▸ **Exercise**
Repeat the material below exactly, with no pictures.
— START OF Source data —
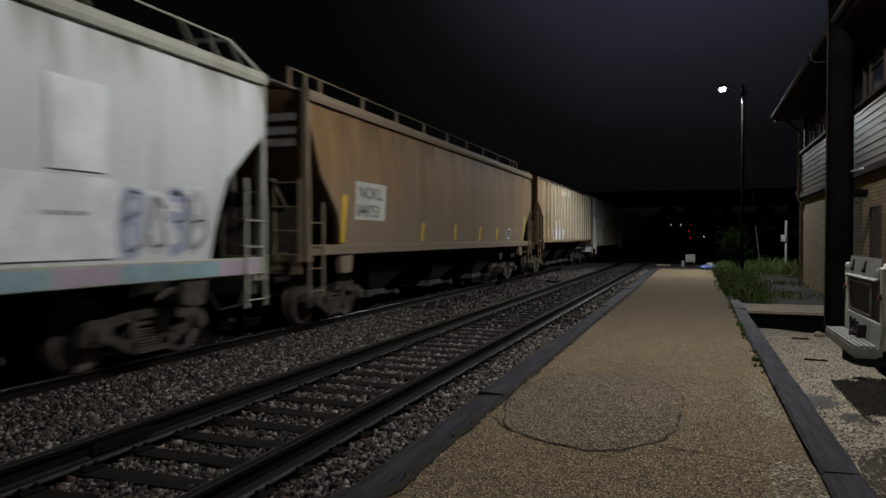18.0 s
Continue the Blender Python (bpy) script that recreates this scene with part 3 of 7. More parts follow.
bm = bmesh.new()
clapboard(bm)
board = mesh_of("clapboard", bm)
for k in range(9):
    ob = part("clapboard", board, M_SIDING, building)
    ob.location.z = 2.932 + 0.1445 * k
bm = bmesh.new()
box(bm, WALL - 0.10, WALL + 0.02, NEAR - 12, CORNER, 4.235, 4.30)
part("window_sill", bm, M_TRIM, building)
y = 13.0
while y < 24.5:
    win = part("window", (lambda bm: (box(bm, WALL - 0.05, WALL + 0.02, y, y + 0.07, 4.30, 5.35), box(bm, WALL - 0.05, WALL + 0.02, y + 1.13, y + 1.20, 4.30, 5.35), box(bm, WALL - 0.05, WALL + 0.02, y + 0.07, y + 1.13, 5.27, 5.35), box(bm, WALL - 0.04, WALL + 0.02, y + 0.07, y + 1.13, 4.80, 4.85), bm)[-1])(bmesh.new()), M_TRIM, building)
    for z0, z1 in ((4.31, 4.80), (4.85, 5.27)):
        bm = bmesh.new()
        box(bm, WALL - 0.015, WALL + 0.015, y + 0.07, y + 1.13, z0, z1)
        part("pane", bm, M_GLASS, win)
    y += 1.75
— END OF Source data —
▸ **Result of this exercise**
18.0 s
Continue the Blender Python (bpy) script that recreates this scene with part 3 of 7. More parts follow.
bm = bmesh.new()
clapboard(bm)
board = mesh_of("clapboard", bm)
for k in range(9):
    ob = part("clapboard", board, M_SIDING, building)
    ob.location.z = 2.932 + 0.1445 * k
bm = bmesh.new()
box(bm, WALL - 0.10, WALL + 0.02, NEAR - 12, CORNER, 4.235, 4.30)
part("window_sill", bm, M_TRIM, building)
y = 13.0
while y < 24.5:
    win = part("window", (lambda bm: (box(bm, WALL - 0.05, WALL + 0.02, y, y + 0.07, 4.30, 5.35), box(bm, WALL - 0.05, WALL + 0.02, y + 1.13, y + 1.20, 4.30, 5.35), box(bm, WALL - 0.05, WALL + 0.02, y + 0.07, y + 1.13, 5.27, 5.35), box(bm, WALL - 0.04, WALL + 0.02, y + 0.07, y + 1.13, 4.80, 4.85), bm)[-1])(bmesh.new()), M_TRIM, building)
    for z0, z1 in ((4.31, 4.80), (4.85, 5.27)):
        bm = bmesh.new()
        box(bm, WALL - 0.015, WALL + 0.015, y + 0.07, y + 1.13, z0, z1)
        part("pane", bm, M_GLASS, win)
    y += 1.75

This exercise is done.